Sem passar pela casa da partida


Love and Rockets, “Ball of Confusion”, in https://www.youtube.com/watch?v=NcfXWtI7ML0    
Conjeturas intemporais: peões que se alçam ao papel de generais, na indisfarçável epopeia que fazem corresponder a sinecuras que protestam ocupar. Querem privilégios a condizer. As regras liquefeitas, que as regras são aplicadas aos outros – os que não podem certificar as prerrogativas exercidas em correspondência com tão importantes alcavalas.
Querem que se faça tábua-rasa às leis tabuladas, pois para isso também servem as distintas patentes ostentadas à lapela (nem que seja apenas em sentido figurado). E depois, se preciso for, aparecem em público ungidos (ou ungindo-se a si mesmos) como máximos zeladores das regras que caucionam igual tratamento de todos perante as regras tabuladas. Na hora certa, quando precisam do tratamento de exceção, em que exigem continuar no tabuleiro do jogo sem terem de passar pela casa da partida, insinuam-se, gelatinosamente, a favor do tratamento de exceção: “Ninguém tem de saber, isto fica entre nós”. “Vá lá, faça o jeito.” E se o interlocutor acena com intransigência – afinal sem o ser: trata-se apenas de cumprir o preceituado – são capazes de invocar recursos a instâncias superiores. Em jeito de ameaça, para desimpedir a intransigência do interlocutor: talvez ele se intimide com a possibilidade de intercedência a uma figura superior e faça a tábua-rasa insistentemente apelada.

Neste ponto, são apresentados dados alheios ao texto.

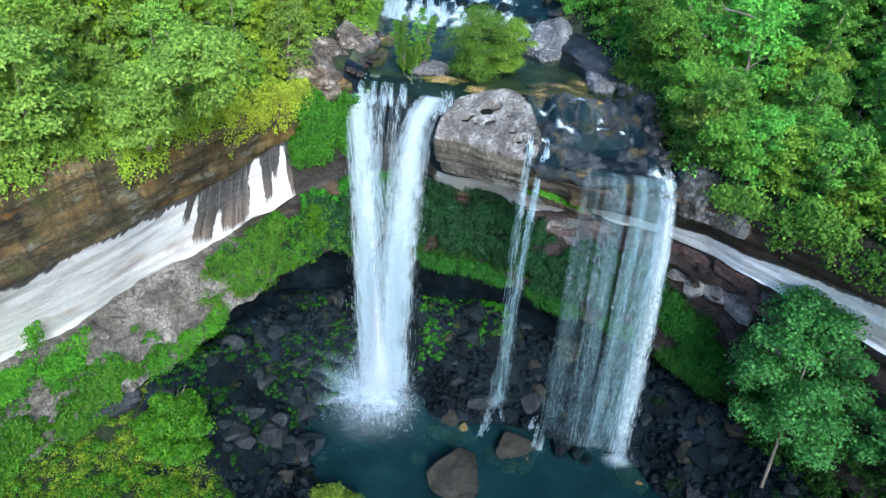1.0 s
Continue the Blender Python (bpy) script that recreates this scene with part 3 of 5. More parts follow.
def build_floor():
    xs, ys = np.arange(-52, 52.1, 0.5), np.arange(-24, 50.1, 0.5)
    X, Y = np.meshgrid(xs, ys, indexing="ij")
    Z = gorge_floor(X, Y)
    for i in range(len(xs)):
        for j in range(len(ys)):
            Z[i, j] += fbm(xs[i] * 0.45, ys[j] * 0.45, 7.0, 4) * (0.35 if Z[i, j] > 0 else 0.2)
    V = np.dstack([X, Y, Z])
    xm, ym = np.meshgrid(0.5 * (xs[1:] + xs[:-1]), 0.5 * (ys[1:] + ys[:-1]), indexing="ij")
    slope = grassy(xm, ym) & (ym < 38)
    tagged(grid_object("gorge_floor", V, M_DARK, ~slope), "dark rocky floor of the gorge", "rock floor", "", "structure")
    tagged(grid_object("gorge_slope", V, M_SOIL, slope), "grassy earth slope at the side of the gorge", "slope", "", "structure")


build_floor()


# ---- water ----
def face_up(ob):
    if ob.data.polygons[0].normal.z < 0:
        ob.data.flip_normals()


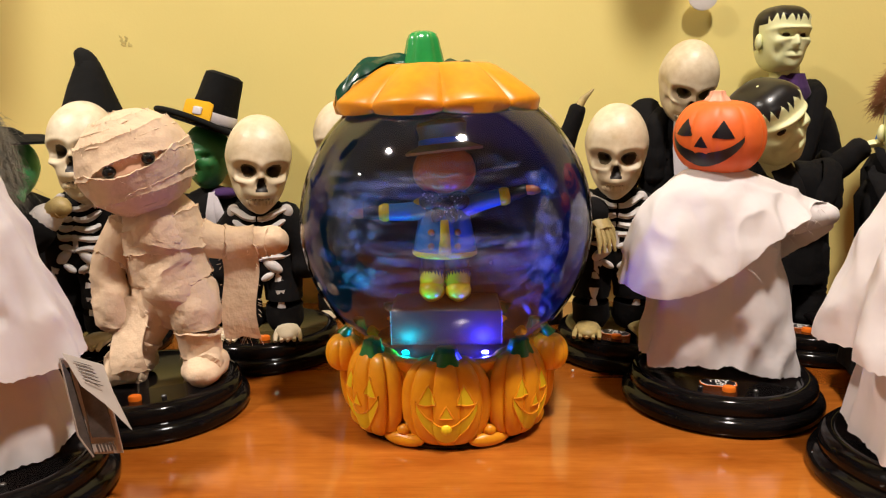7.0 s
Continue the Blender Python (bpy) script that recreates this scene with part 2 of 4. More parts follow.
class Form:
    """One mesh in the making, of several materials."""

    def __init__(self):
        self.verts, self.faces, self.mats, self.slots = [], [], [], []

    def slot(self, m):
        if m not in self.slots:
            self.slots.append(m)
        return self.slots.index(m)

    def grid(self, pts, m, wrap=True, caps=(False, False)):
        """pts: rows x columns x 3; m: a material, or a rows-1 x columns table of materials."""
        pts = np.asarray(pts, float)
        rows, cols = pts.shape[:2]
        o = len(self.verts)
        self.verts.extend(map(tuple, pts.reshape(-1, 3)))
        for i in range(rows - 1):
            for j in range(cols if wrap else cols - 1):
                k = (j + 1) % cols
                self.faces.append((o + i * cols + j, o + i * cols + k, o + (i + 1) * cols + k, o + (i + 1) * cols + j))
                self.mats.append(self.slot(m[i][j] if isinstance(m, list) else m))
        for cap, i in zip(caps, (0, rows - 1)):
            if cap:
                ring = [o + i * cols + j for j in range(cols)]
                self.faces.append(tuple(ring[::-1] if i == 0 else ring))
                self.mats.append(self.slot(m[0][0] if isinstance(m, list) else m))
        return self

    def ell(self, c, r, m, rot=(0, 0, 0), seg=18, rings=12, power=2.0):
        th = np.linspace(0, 2 * np.pi, seg, endpoint=False)
        ph = np.linspace(-np.pi / 2 + 0.02, np.pi / 2 - 0.02, rings + 1)
        d = np.stack([np.cos(ph)[:, None] * np.cos(th), np.cos(ph)[:, None] * np.sin(th), np.sin(ph)[:, None] * np.ones_like(th)], -1)
        s = (np.abs(d) ** power).sum(-1, keepdims=True) ** (-1 / power)
        turn = np.array(Euler([radians(a) for a in rot]).to_matrix())
        return self.grid((d * s * np.array(r)) @ turn.T + np.array(c), m, True, (True, True))

    def tube(self, pts, radii, m, seg=10, flat=1.0, up=(0, 0, 1)):
        """A swept tube; flat squeezes it along the direction given by up."""
        pts = [Vector(p) for p in pts]
        if seg >= 12:
            radii = [float(v) for v in radii] if hasattr(radii, "__len__") else [radii] * len(pts)
            fine, wide = [], []
            for i in range(len(pts) - 1):
                p0, p1, p2, p3 = (pts[max(0, min(len(pts) - 1, i + k))] for k in (-1, 0, 1, 2))
                steps = max(3, min(8, int((p2 - p1).length / 0.004)))
                for k in range(steps):
                    u = k / steps
                    fine.append(0.5 * (2 * p1 + (p2 - p0) * u + (2 * p0 - 5 * p1 + 4 * p2 - p3) * u * u + (3 * p1 - p0 - 3 * p2 + p3) * u ** 3))
                    wide.append(radii[i] * (1 - u) + radii[i + 1] * u)
            pts, radii = fine + [pts[-1]], wide + [radii[-1]]
            a, z = (pts[0] - pts[1]).normalized(), (pts[-1] - pts[-2]).normalized()
            r0, r1 = radii[0], radii[-1]
            pts = [pts[0] + a * r0 * 0.62, pts[0] + a * r0 * 0.40, *pts, pts[-1] + z * r1 * 0.40, pts[-1] + z * r1 * 0.62]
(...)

A páginas tantas, o interlocutor apela à teimosia. Não cede, nem perante a ameaça de recurso à figura superior. Não adianta querer seguir no jogo sem passar pela casa da partida. Se todos têm de lá passar, não podem os que se acham ungidos com privilégios usurpar um tratamento de exceção. Assim como assim, eles não escapam ao todo de que todos fazem parte. Habituados a um ecossistema de compadrio e a favores que pagam favores que por sua vez pagam outros favores, os especiais de corrida que não querem passar pela casa da partida esboçam ira. Julgam que é o recurso derradeiro para não passarem pela casa da partida.
Não adianta. É pior: as ameaças veladas e a ira não desobstruem a intransigência, não são o expediente para deitar mão no expediente solicitado. Não adianta: a páginas tantas, os putativos generais que se acham merecedores de um tratamento de exceção correm o risco de serem metidos numa ETAR.